▶ _Problem details_:
Write out the data below in full, unchanged, minus the images.

▶ _Source data_:

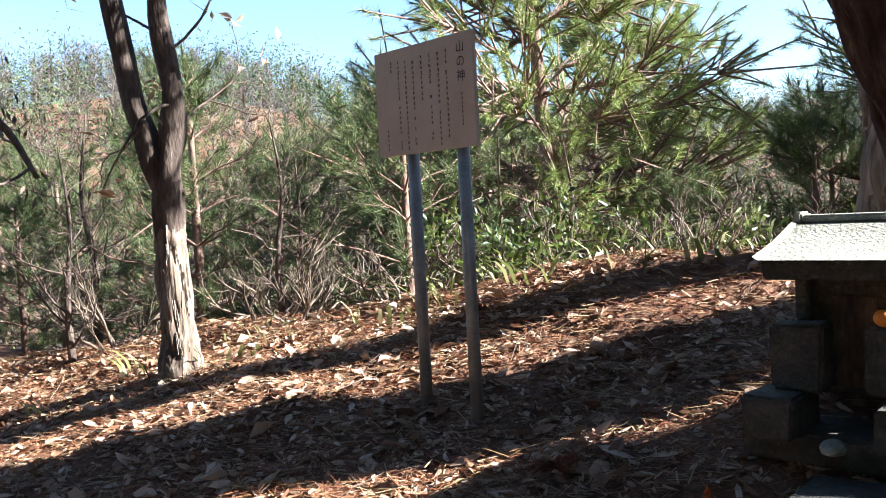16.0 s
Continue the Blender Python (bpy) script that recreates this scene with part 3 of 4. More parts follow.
# tall evergreens to the south, unseen, added for the shade they lay on the slope
SOUTH = ((4.2, 0.7, 0.12, 14.0, 0.37, 61),)
for x, y, r, tall, low_limb, seed in SOUTH:
    dark_wood = tree("tall_evergreen", at(x, y, -0.1), [(0, 0, 0), (0.05, 0, tall * 0.2), (0.0, 0.1, tall * 0.5), (0.1, 0, tall * 0.8), (0, 0, tall)], [r * 1.4, r, r * 0.8, r * 0.5, 0.02], BARK_DARK, seed,
         "tall dark evergreen with a high crown, unseen, placed for its shade", limbs=30, limb_len=1.25, first=low_limb, levels=2, crown=LEAF_DARK, count=3, size=0.24, width=0.55, scatter=0.3, kids=(6, 5, 4), group="trees of the southern wood")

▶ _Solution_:
16.0 s
Continue the Blender Python (bpy) script that recreates this scene with part 3 of 4. More parts follow.
# tall evergreens to the south, unseen, added for the shade they lay on the slope
SOUTH = ((4.2, 0.7, 0.12, 14.0, 0.37, 61),)
for x, y, r, tall, low_limb, seed in SOUTH:
    dark_wood = tree("tall_evergreen", at(x, y, -0.1), [(0, 0, 0), (0.05, 0, tall * 0.2), (0.0, 0.1, tall * 0.5), (0.1, 0, tall * 0.8), (0, 0, tall)], [r * 1.4, r, r * 0.8, r * 0.5, 0.02], BARK_DARK, seed,
         "tall dark evergreen with a high crown, unseen, placed for its shade", limbs=30, limb_len=1.25, first=low_limb, levels=2, crown=LEAF_DARK, count=3, size=0.24, width=0.55, scatter=0.3, kids=(6, 5, 4), group="trees of the southern wood")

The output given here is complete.